Personal Information International Disclosure Protection Act (NS)

The Personal Information International Protection Act (PIIDPA) applies to personal information collected by public bodies in Nova Scotia.

The act also applies to service providers defined as “an individual or a company that is retained under a contract to perform services for a public body, and in performing those services, uses, discloses, manages, stores or accesses personal information in the custody or under the control of that public body.”

Similar to the BC law, PIIDPA requires data covered under the act be stored in Canada. It also requires that foreign requests for disclosure be reported to the Minister responsible for the act, but specifically exempts foreign law enforcement agencies that request information through federal or provincial agreements.
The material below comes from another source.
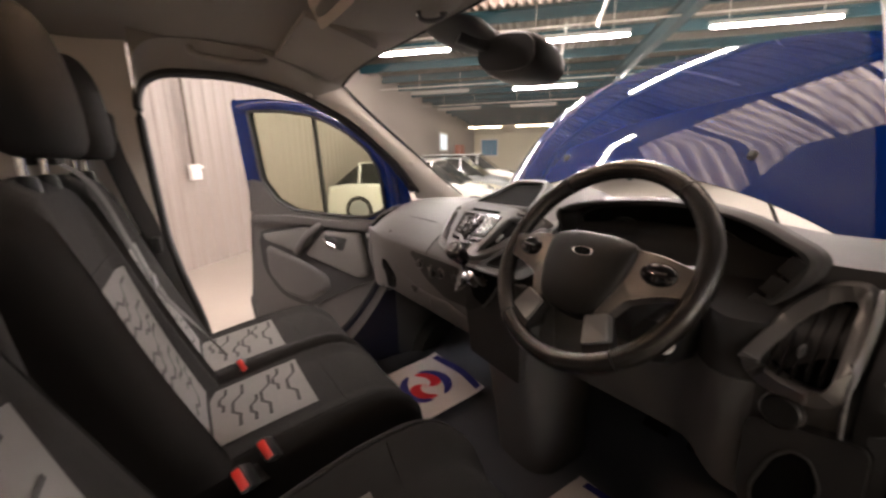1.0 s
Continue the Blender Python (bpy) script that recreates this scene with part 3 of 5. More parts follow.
part("cab_floor", sheet(pan, lin(-0.76, 0.76, 31), lin(-0.72, 1.1, 38), 0.02), MATTING, van, "dark rubber cab floor")
part("firewall", sheet(lambda x, z: Vector((x, 1.08, z)), lin(-0.78, 0.78, 5), lin(0.5, 1.2, 5), 0.01), BLACK, van)
part("engine_bay", box((-0.70, 1.2, 0.55), (0.70, 1.85, 1.02), 0.05), BLACK, van)
part("scuttle", sheet(lambda x, y: Vector((x, y, 1.20 - 0.10 * max(0, y - 1.02) - 0.03 * (x / 0.7) ** 2)), lin(-0.76, 0.76, 11), lin(0.98, 1.24, 6), 0.006), BLACK, van, "black scuttle panel below the windscreen")
part("slam_panel", box((-0.72, 1.80, 0.9), (0.72, 1.92, 1.02), 0.02), PAINT, van)
part("prop_rod", tube([(0.42, 1.75, 0.95), (0.385, 1.38, 1.30)], 0.006, 8), BLACK, van, "thin black bonnet prop rod")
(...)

In addition, it specifically prohibits storing PIIDPA data in portable devices while travelling unless given specific permission.

Conclusion

At the moment, there are very few data sovereignty requirements that apply to Canadian companies. The most common ones are satisfied by basic security practices that you should already be doing.

Keeping your data in Canada over PATRIOT Act concerns is also unnecessary. Most Western countries already had mechanisms in place where Canadian authorities would provide data that resides in Canada. The PATRIOT Act mostly only asserted the US’s right to unilaterally request data from companies with a presence in the US where they already had the bilateral right to do so from companies in Canada.

The only way that you can guarantee that you are made aware of those requests is by running your own data center, when you receive the subpoena for the data, or if you are working with data belonging to public bodies in BC and Nova Scotia, where provincial data sovereignty laws apply.

As with any post on legal topics here, this is an overview of the laws and does not replace proper legal advice in any way.